Glencore Plc has closed the “cash desks” in London and Switzerland that once dispensed money for bribes. Employees implicated in sweeping, cross-border corruption investigations are gone. New safeguards are in place, and boss Gary Nagle says it’s a “different company.”
Now he will have to prove it.
Glencore this week agreed to plead guilty to a web of bribery and price manipulation charges that stretch from Venezuela to Nigeria and Los Angeles in deals with the US, UK and Brazil. The penalties will total about $1.5 billion but there’s a longer-lasting requirement — the deal with the US Department of Justice means Glencore will spend the next three years being scrutinised by an independent monitor.
It’s a potentially seminal moment for the company founded by US fugitive Marc Rich, which has powerful trading networks in every corner of the globe and operates a sprawling suite of mines producing some of the most important commodities. Glencore’s top leadership has been overhauled in the last few years as former CEO Ivan Glasenberg and his lieutenants handed over to a younger generation, although many of the new chiefs are also longtime employees.
Glencore’s guilty pleas also come at a time when its trading business is making money like never before as the company cashes in on soaring prices and market volatility that’s sent its share price to the highest in more than a decade. Now Nagle, who took the helm last year, is seeking to draw a line under the history of bribery that one US attorney said was “built in to the corporate culture.”
“These investigations identified serious cases of past misconduct in parts of our business. We acknowledge this is unacceptable behaviour, and I want to re-emphasize that it has no place in the Glencore of today,” Nagle said Tuesday in a letter to employees seen by Bloomberg News. “Glencore is a different company today than it was when these unacceptable practices occurred.”
The company started as early as 2016 to phase out the use of intermediaries — the agents and dealmakers once essential to cracking the toughest markets but which can serve as arms-length facilitators for bribery and corruption. Glencore has also put in place an ethics and compliance program and said it will disclose its marketing sales and purchase agents.
The company said Tuesday that it’s expanded its surveillance of communications and transactions in its oil business and expanded risk assessment. It also said it was beefing up its third-party monitoring systems across its entire trading business.
However, the DoJ said Tuesday that many of remediation steps remain unproven and untested, necessitating an independent monitor and subjecting Glencore’s business to an unprecedented level of ongoing scrutiny. The DoJ has used monitors for more than 20 years — they can inspect documents, interview employees and make on-site audits, and report back to both the company and the enforcement agency.
Glencore also did not always demonstrate a commitment to full cooperation during the investigation and “did not timely and appropriately remediate with respect to disciplining certain employees involved in the misconduct,” according to the plea agreement with the DoJ.
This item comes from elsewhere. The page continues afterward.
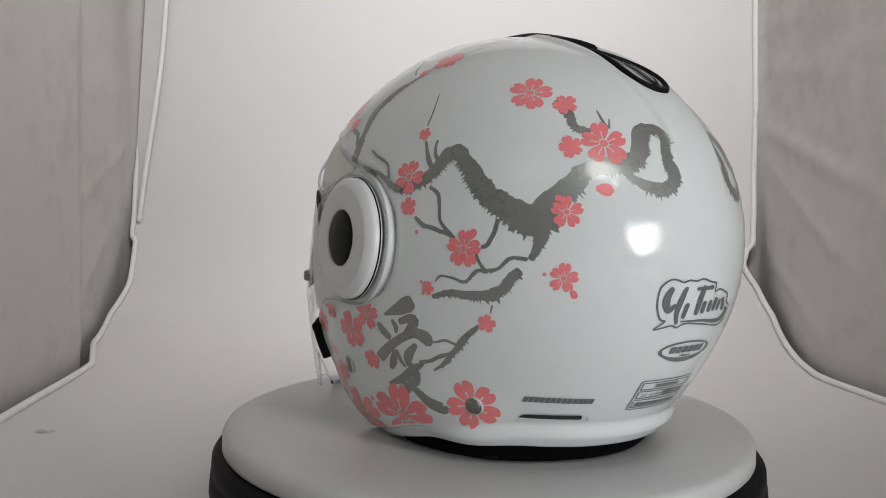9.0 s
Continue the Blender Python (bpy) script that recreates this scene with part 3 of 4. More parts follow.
def side_fittings(s):
    vent = patch("brow_vent", flip([(34.8, 21.4), (35.2, 24.5), (37.1, 27.2), (41.3, 28.1), (49.0, 26.7), (56.5, 24.6), (63.8, 21.9), (71.4, 19.3), (77.0, 17.0), (75.0, 15.2), (70.4, 13.4), (66.0, 12.1), (62.0, 12.2), (56.8, 13.6), (50.4, 16.6), (43.8, 19.1), (38.5, 20.4)], s), M_CREAM, 0.0002, 0.0007, label="cream film-covered brow vent cover", round_=0.04)
    patch("slider", flip([(37.0, 22.4), (39.5, 24.7), (43.6, 25.5), (49.4, 24.4), (55.9, 22.1), (56.3, 20.6), (55.3, 18.4), (52.8, 16.6), (47.7, 17.4), (42.2, 19.6), (38.4, 21.0)], s), M_CREAM, 0.0007, 0.0011, vent, "raised cream slider", round_=0.05)
    for a, e in ((38.3, 21.6), (42.6, 20.8), (46.7, 20.1)):
        bm = bmesh.new()
        ribbon(bm, flip([(a, e, 0.5), (a + 0.6, e + 1.3, 0.9), (a + 1.5, e + 2.7, 0.5)], s), 0.0021, seed=a)
        part("grip_mark", bm, M_SEAM, vent)
    bm = bmesh.new()
    ribbon(bm, flip([(51.5, 10.4, 3.6), (54.2, 9.6, 5.2), (56.5, 8.7, 6.2), (59.8, 6.9, 6.8), (62.8, 4.2, 6.6), (65.0, 0.8, 5.2), (65.6, -3.6, 1.4)], s), 0.0008, 0.0, 0.0008, seed=4)
    part("visor_arm", bm, M_BLACK, HELMET, "curved black arm under the visor")
    patch("visor_tab", flip([(55.2, -22.6), (57.0, -22.1), (58.8, -22.6), (60.0, -23.7), (58.8, -25.6), (57.8, -27.4), (57.5, -29.6), (56.9, -31.6), (54.6, -32.6), (52.4, -32.4), (51.3, -31.0), (52.2, -28.4), (53.6, -25.2)], s), M_BLACK, 0.0, 0.0052, label="black rubber visor lift tab", per=3, round_=0.1)
    for a, e in ((72.4, -33.6), (118.5, -41.7)):
        d = way(s * a, e)
        m = Matrix.Translation(on_shell(s * a, e)) @ (d + Vector((0, 0.25 * s, 0.28))).to_track_quat("Z", "Y").to_matrix().to_4x4()
        bm = bmesh.new()
        lathe(bm, [(0, 0.0018), (0.002, 0.00172), (0.0038, 0.0013), (0.0050, 0.0006), (0.0053, -0.001)], 36)
        for v in bm.verts:
            v.co = m @ v.co
        part("rivet", bm, M_METAL, HELMET, "domed nickel press stud")
        bm = bmesh.new()
        lathe(bm, [(0.0052, 0.0004), (0.0058, 0.0007), (0.0062, 0.0002), (0.0063, -0.001)], 36)
        for v in bm.verts:
            v.co = m @ v.co
        part("rivet_collar", bm, M_SEAM, HELMET)
    bm = bmesh.new()
    ribbon(bm, flip([(132.3, -44.9, 0.5), (133.4, -44.6, 1.8), (135, -44.5, 2.9), (143, -44.5, 3.2), (151.0, -44.5, 3.3), (152.0, -44.5, 3.3)], s), 0.0007, 0.0, 0.0008, seed=6)
    part("rear_slot", bm, M_INK, HELMET, "narrow black exhaust slot")
    bm = bmesh.new()
    ribbon(bm, flip([(131.5, -45.9, 0.6), (142, -45.6, 1.2), (153.6, -45.6, 1.4), (154.4, -44.2, 1.2)], s), 0.0010, 0.0, 0.0008, seed=6)
    part("slot_lip", bm, M_SHELL, HELMET)
    # thin seam of the recess
    bm = bmesh.new()
    seam = [p for p in RECESS if p[0] > 30]
    tube(bm, [on_shell(s * p[0], p[1], 0.0001) for p in seam], 0.0004, 6)
    part("seam", bm, M_SEAM, HELMET, "thin grey seam line")
    # screw on the visor
    p = visor_at(60.2 * s, 0.1025, 0.0)
    n = (visor_at(60.2 * s, 0.1025, 0.01) - p).normalized()
    m = Matrix.Translation(p) @ n.to_track_quat("Z", "Y").to_matrix().to_4x4()
    for name, prof, mat in (("visor_screw", [(0.0010, 0.0020), (0.0012, 0.0030), (0.0030, 0.0028), (0.0036, 0.0016), (0.0037, -0.002)], M_METAL), ("screw_socket", [(0, 0.0016), (0.0011, 0.0016), (0.0012, 0.0026)], M_INK), ("grommet", [(0.0037, 0.0012), (0.0046, 0.0008), (0.0047, -0.0012)], M_EDGE)):
        bm = bmesh.new()
        lathe(bm, prof, 28)
        for v in bm.verts:
            v.co = m @ v.co
        part(name, bm, mat, VISOR)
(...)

In legal documents this week, the DoJ and Commodity Futures Trading Commission describe wide-ranging bribery and corruption that reached to the senior ranks of the company. Traders would use codes like “newspapers” or “chocolates” to refer to corrupt payments, the documents say. Some of the corrupt payments were made in cash that was dispensed from Glencore offices — the company maintained a “cash desk” in London until about 2011 and in Baar, Switzerland until about 2016, the DoJ said.
While the most senior leaders during the time covered by the investigations have since retired, many of the new department heads were at the company during the period in which the bribery and corruption was found to have taken place.
It’s also not the first time Glencore has found itself in Washington’s crosshairs — founder Rich was indicted in 1983 in part for trading oil with sanctioned Iran, but received a controversial pardon on former President Bill Clinton’s last day in office in 2001.
In his letter to employees, Nagle said he is personally responsible as CEO for embedding the company’s values and ensuring accountability. Glencore has taken “extensive remediation actions, including through the separation or discipline of employees involved in the wrongdoing,” he said.
Alexandra Gillies, an adviser at the Natural Resource Governance Institute, said that some of the reforms that Glencore had implemented were “very meaningful” but called on Glencore to do even more and for its business partners to hold it accountable.
“Even though Glencore has improved its systems, the corruption risks in commodity trading and in the mineral sector are incredibly high right now,” she said. “I think for Glencore’s partners to say these challenges were all in the past ignores that context. It is partially their role to make sure corruption is prevented in the future.”